Chelsea project concerns grow as Mauricio Pochettino comments on BlueCo plan clarity

Mauricio Pochettino’s spell at Chelsea may have ended with a late-season lift, but his reflections on life inside Stamford Bridge under BlueCo have opened a more uncomfortable conversation about direction, clarity, and what exactly the club were trying to build during his year in charge.
Speaking on The Overlap, the former Chelsea head coach admitted there was a disconnect between what he understood at the start and what actually unfolded once the job was underway.
It wasn’t framed as bitterness, more a sense of confusion that still lingers now he’s moved on.
“What I understood didn’t happen after,” he said, a line that probably lands harder the longer you sit with it.
Chelsea, under Todd Boehly and Behdad Eghbali’s consortium, have been operating under what’s been branded the BlueCo project since 2022, following the departure of Roman Abramovich.
It’s been a turbulent stretch by any measure — multiple managerial changes, squad overhauls, and a constant search for stability that never quite arrives.
Pochettino was the third permanent manager of that era, arriving after Graham Potter and before Enzo Maresca.
In between, the club also leaned into interim and short-term appointments, with Liam Rosenior later becoming the fifth permanent manager in four years, a figure that quietly sums up the churn at Stamford Bridge.
What makes Pochettino’s comments stand out is the tone of frustration around communication rather than results. He pointed to a lack of shared understanding between those running the club and those expected to implement the vision on the pitch.
“I think they have a plan, it’s completely different to what was Chelsea in the past with [Roman] Abramovich. It’s true that it’s not easy because it’s difficult for people to understand,” he explained.
That sense of distance between strategy and execution came through again when he spoke about the internal structure.
“Football is not an ordinary business and sometimes people struggle. But I think they (Chelsea’s owners) need to explain the plan,” he added, suggesting that clarity wasn’t always filtering down to the dressing room level.
There was also a broader reflection on what Chelsea used to represent. For years, success at the club was defined almost bluntly — win trophies or fall short. Pochettino contrasted that with what he inherited, describing a period of transition where expectations and reality didn’t always align.
“Chelsea was about winning, you can’t go in there and finish in a certain position and accept it. It was about winning,” he said, pointing back to the Abramovich era as a very different environment.
“In the past, they won Champions Leagues, had the best and most experienced players. But that was a completely different project.”
Even so, he did feel there were signs of progress towards the end of his spell. Chelsea finished sixth, reached the Carabao Cup final, and pushed Manchester City in the FA Cup semi-final. Results improved late on, and performances followed a similar upward curve.

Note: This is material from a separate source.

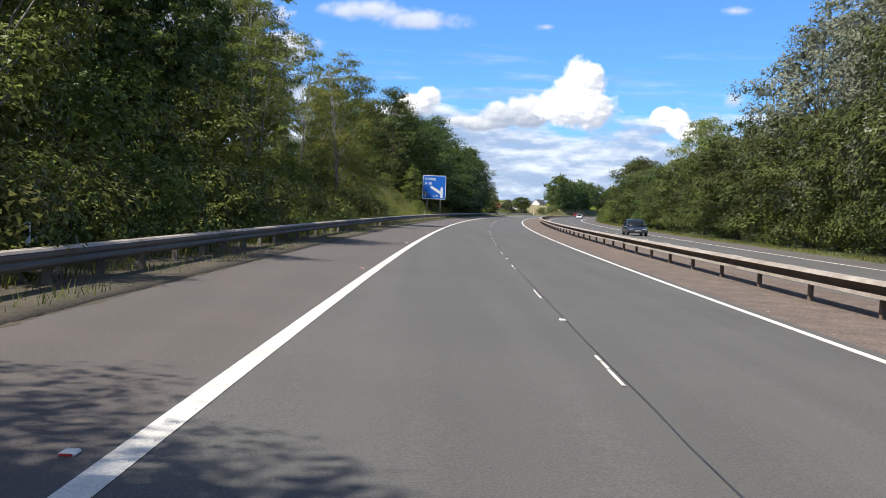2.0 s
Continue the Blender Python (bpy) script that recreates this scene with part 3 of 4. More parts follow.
def kinds():
    mk = tree_kind
    KINDS["near"] = [mk("broadleaf_tree", 11, 14, 4.8, 1.6, "tall", 46, 1.6, 11000, 0.215, LEAF_NEAR, BARK, "tall broadleaf tree in full dark green summer leaf", 0.22),
                     mk("broadleaf_tree", 13, 14, 4.6, 2.0, "tall", 50, 1.4, 10000, 0.215, LEAF, BARK, "tall broadleaf tree in full summer leaf", 0.20, fill=9)]
    KINDS["oak"] = [mk("broadleaf_tree", 12, 14, 4.9, 1.0, "tall", 34, 1.75, 3900, 0.37, LEAF, BARK, "broadleaf tree in full green summer leaf", 0.25),
                    mk("broadleaf_tree", 14, 14, 5.3, 0.8, "round", 36, 1.8, 4000, 0.37, LEAF, BARK, "broadleaf tree in full green summer leaf", 0.25),
                    mk("broadleaf_tree", 15, 14, 4.7, 0.8, "tall", 32, 1.75, 3800, 0.37, LEAF_DARK, BARK, "broadleaf tree in dark green summer leaf", 0.25)]
    KINDS["dark"] = [mk("broadleaf_tree", 21, 19, 6.2, 2.2, "tall", 48, 2.25, 6600, 0.375, LEAF_DARK, BARK, "very tall dark green broadleaf tree on the bank", 0.20, fill=26),
                     mk("broadleaf_tree", 22, 19, 6.2, 2.0, "round", 50, 2.25, 6600, 0.375, LEAF_DARK, GREYBARK, "very tall dark green broadleaf tree on the bank", 0.20, fill=26)]
    KINDS["darkfar"] = [mk("broadleaf_tree", 23, 19, 6.0, 2.2, "round", 50, 2.3, 3600, 0.62, LEAF_DARK, BARK, "tall dark broadleaf tree deep in the wood", 0.26)]
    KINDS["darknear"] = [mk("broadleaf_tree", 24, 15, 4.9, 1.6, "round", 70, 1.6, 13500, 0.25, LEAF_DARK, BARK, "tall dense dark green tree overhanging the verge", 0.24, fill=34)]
    KINDS["willow"] = [mk("willow_tree", 31, 17, 5.6, 2.0, "tall", 90, 1.25, 9000, 0.25, LEAF_WILLOW, BARK, "tall grey-green willow tree with silvery leaves", 0.34, droop=0.2, fill=14),
                       mk("willow_tree", 32, 17, 5.2, 2.4, "tall", 84, 1.25, 8800, 0.25, LEAF_WILLOW, BARK, "tall grey-green willow tree with silvery leaves", 0.32, droop=0.25, fill=14)]
    KINDS["birch"] = [mk("birch_tree", 41, 12, 2.8, 2.6, "tall", 40, 0.9, 4200, 0.22, LEAF, PALEBARK, "slender birch tree with pale trunk and airy leaves", 0.13, airy=1, droop=0.4),
                      mk("birch_tree", 42, 12, 2.6, 3.2, "cone", 38, 0.9, 3800, 0.22, LEAF, PALEBARK, "slender birch tree with pale trunk and airy leaves", 0.12, airy=1, droop=0.4)]
    KINDS["lone"] = [mk("broadleaf_tree", 51, 7.8, 2.9, 0.4, "tall", 170, 0.62, 24000, 0.13, LEAF, GREYBARK, "young broadleaf tree with several grey stems", 0.07, stems=4, fill=9)]
    KINDS["bush"] = [mk("bush", 71, 3.6, 2.4, 0.3, "bush", 18, 1.0, 900, 0.275, LEAF_BUSH, BARK, "dense rounded green bush", 0.05, stems=3, fill=8),
                     mk("bush", 72, 3.4, 2.2, 0.2, "bush", 17, 0.95, 900, 0.275, LEAF, BARK, "dense rounded green bush", 0.05, stems=3, fill=8),
                     mk("bush", 73, 3.9, 2.1, 0.3, "round", 17, 0.95, 900, 0.275, LEAF_DARK, BARK, "dense upright dark green bush", 0.05, stems=3, fill=8)]
    KINDS["shrub"] = [mk("bush", 74, 2.6, 1.9, 0.1, "bush", 20, 0.75, 1250, 0.17, LEAF_BUSH, BARK, "leafy bramble bush on the bank", 0.03, stems=3, fill=9),
                      mk("bush", 75, 2.8, 1.8, 0.1, "bush", 19, 0.75, 1250, 0.17, LEAF, BARK, "leafy green bush on the bank", 0.03, stems=3, fill=9)]
    KINDS["hedge"] = [mk("bush", 76, 3.5, 2.2, 0.1, "bush", 22, 0.82, 1250, 0.245, LEAF_HEDGE, BARK, "leafy green hedge bush", 0.04, stems=3, fill=8),
                      mk("bush", 77, 3.5, 2.1, 0.1, "bush", 21, 0.85, 1250, 0.245, LEAF, BARK, "leafy green hedge bush", 0.04, stems=3, fill=8),
                      mk("bush", 78, 3.7, 2.0, 0.1, "round", 21, 0.82, 1250, 0.245, LEAF_DARK, BARK, "dark green hawthorn hedge bush", 0.04, stems=3, fill=8)]
    KINDS["small"] = [mk("broadleaf_tree", 65, 6, 2.1, 0.4, "tall", 34, 0.75, 4200, 0.20, LEAF_DARK, BARK, "small dense dark green tree in the hedge", 0.10, fill=14),
                      mk("broadleaf_tree", 66, 6, 1.9, 0.4, "cone", 34, 0.72, 4000, 0.20, LEAF_SHADE, BARK, "small dense tree standing over the hedge", 0.10, fill=14)]
    KINDS["mound"] = [mk("broadleaf_tree", 63, 7.2, 3.1, 2.9, "round", 50, 1.0, 12000, 0.20, LEAF_DEEP, BARK, "dense low spreading dark green tree", 0.16)]
    KINDS["silver"] = [mk("broadleaf_tree", 64, 7.2, 3.1, 0.1, "round", 64, 0.85, 9500, 0.245, LEAF_SILVER, BARK, "spreading tree with silvery grey-green leaves", 0.16, fill=8)]
    KINDS["airy"] = [mk("birch_tree", 43, 13, 3.7, 1.8, "tall", 110, 0.95, 12500, 0.18, LEAF_NEAR, PALEBARK, "open-crowned tree with pale stems and light leaves", 0.10, airy=1, stems=2),
                     mk("broadleaf_tree", 44, 13, 3.6, 1.4, "tall", 110, 0.95, 12500, 0.18, LEAF, BARK, "open-crowned broadleaf tree with sky between the boughs", 0.11, airy=1, stems=2)]
    KINDS["snag"] = [mk("birch_tree", 45, 9.6, 1.5, 4.0, "tall", 5, 0.6, 500, 0.2, LEAF_NEAR, PALEBARK, "half-dead birch with a bare pale trunk", 0.11, airy=1)]
    KINDS["shade"] = [mk("broadleaf_tree", 47, 14, 5.0, 1.6, "tall", 28, 1.9, 5000, 0.34, LEAF_SHADE, BARK, "broadleaf tree in deep green leaf by the far carriageway", 0.25),
                      mk("broadleaf_tree", 48, 14, 5.0, 1.6, "round", 28, 1.9, 5000, 0.34, LEAF_SHADE, BARK, "broadleaf tree in deep green leaf by the far carriageway", 0.25)]
    KINDS["olive"] = [mk("broadleaf_tree", 46, 7.0, 4.0, 0.2, "round", 84, 0.85, 9500, 0.22, LEAF_OLIVE, BARK, "spreading olive-green thorn tree on the bank", 0.14, fill=14)]
    KINDS["pine"] = [mk("pine_tree", 81, 16, 4.6, 1.5, "cone", 64, 1.5, 2600, 0.60, LEAF_PINE, BARK, "tall dark pine tree", 0.24)]
    KINDS["ridge"] = [mk("broadleaf_tree", 93, 9, 6.0, 0.1, "round", 26, 2.2, 260, 1.6, LEAF_DEEP, BARK, "dark tree in the wood on the crest of the hill", 0.25, fill=9)]
    KINDS["far"] = [mk("broadleaf_tree", 91, 12, 4.9, 1.0, "round", 36, 1.7, 820, 0.95, LEAF_DARK, BARK, "distant broadleaf tree in full leaf", 0.25, fill=8),
                    mk("broadleaf_tree", 92, 12, 4.3, 1.0, "tall", 34, 1.6, 760, 0.95, LEAF_DARK, BARK, "distant broadleaf tree in full leaf", 0.25, fill=8)]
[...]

“When we arrived the team was 12th in the Premier League, we didn’t play in Europe… there were things we needed to put in place,” he said, describing a season that gradually stabilised after a difficult start.

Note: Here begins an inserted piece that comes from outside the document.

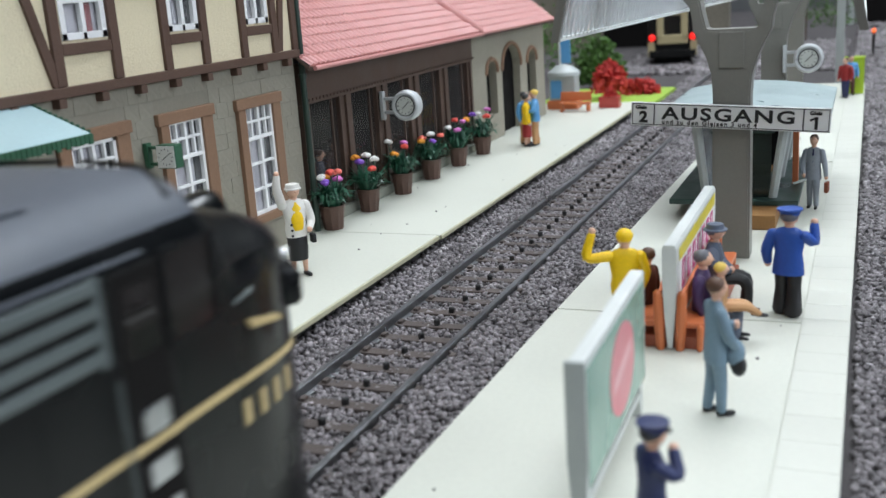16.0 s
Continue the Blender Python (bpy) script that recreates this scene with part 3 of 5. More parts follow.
def stone_annex():
    h = root("stone_annex", -55, 385, ZP, "grey stone annex with arched openings and red roof", "building")
    h.matrix_basis = pose(0, 0, 0)
    wx = -54.9
    opens = [(356, 367.5, 12, 28), (374, 396.5, ZP, 28), (406, 418.5, 14, 28)]
    bm = bmesh.new()
    edges = [340.2] + [q for o in opens for q in o[:2]] + [431]
    for a, b in zip(edges[0::2], edges[1::2]):
        box(bm, wx - 3, wx, a, b, ZP, 42)
    for a, b, c, d in opens:
        if c > ZP:
            box(bm, wx - 3, wx, a, b, ZP, c)
        r, zc = (b - a) / 2, d
        n = 10
        for k in range(n):
            q0, q1 = math.pi * k / n, math.pi * (k + 1) / n
            ya, yb = (a + b) / 2 - math.cos(q0) * r, (a + b) / 2 - math.cos(q1) * r
            extrude_poly([(wx - 3, ya, zc + math.sin(q0) * r * 0.75), (wx - 3, yb, zc + math.sin(q1) * r * 0.75), (wx - 3, yb, 42), (wx - 3, ya, 42)], (3, 0, 0), bm=bm)
    box(bm, wx - 50, wx - 3, 428, 431, ZP, 42)
    part("wall", bm, surf("annex_stone", (0.30, 0.275, 0.22), 0.75, 0.2, 0.8, 12, 0.6, 0.8), h, "grey stone wall")
    for a, b, c, d in opens:
        # Black sheet paints the shade behind each arch.
        part("arch_shade", bx(wx - 4.5, wx - 3.3, a - 1, b + 1, c, d + 10), M_DEEPSHADE, h)
        bm = bmesh.new()
        r = (b - a) / 2
        arc = [((a + b) / 2 - math.cos(math.pi * k / 12) * (r + 0.7), d + math.sin(math.pi * k / 12) * (r * 0.75 + 0.7)) for k in range(13)]
        tube(bm, [(wx + 0.2, y, z) for y, z in arc], 0.8, n=6)
        part("arch", bm, M_SAND, h, "brown arch stones", True)
    sl = math.atan2(40, 50)
    part("roof_board", extrude_poly([(-50.2, 340.2, 42.2), (-50.2, 340.2, 42.9), (-110, 340.2, 42.9 + 47), (-110, 340.2, 42.2 + 47)], (0, 95, 0)), M_HALL, h)
    roof_tiles(h, 341, 434.5, -50.4, 43.0, sl, 12, 260)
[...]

But there was also a sense of frustration that the work wasn’t fully recognised internally. “Why I think I am disappointed with things internally is that under our assessment and our vision, it was a normal process to create something solid for the future,” he explained.
He also suggested that Chelsea were often undone in key moments more by inexperience than tactical issues.
“We finished sixth winning the last five or six games… we played Manchester City in the semi-final of the FA Cup, in both games we deserved to win. But because of experience we didn’t win,” he said.
That final observation feels important in the wider context of Chelsea’s ongoing rebuild. The squad is still young, still evolving, and still searching for consistency in high-pressure matches, something Pochettino clearly felt was improving, even if the project moved on without him.
Now, with Enzo Maresca in charge and another managerial cycle underway, Pochettino’s comments hang in the background as a reminder of how fragile alignment can be at the club.
The ideas might be ambitious, but the execution — and communication — remains the ongoing question.
And for whoever sits in the dugout next, whether it’s Maresca long-term or another name further down the line, that same issue doesn’t look like it’s going away anytime soon.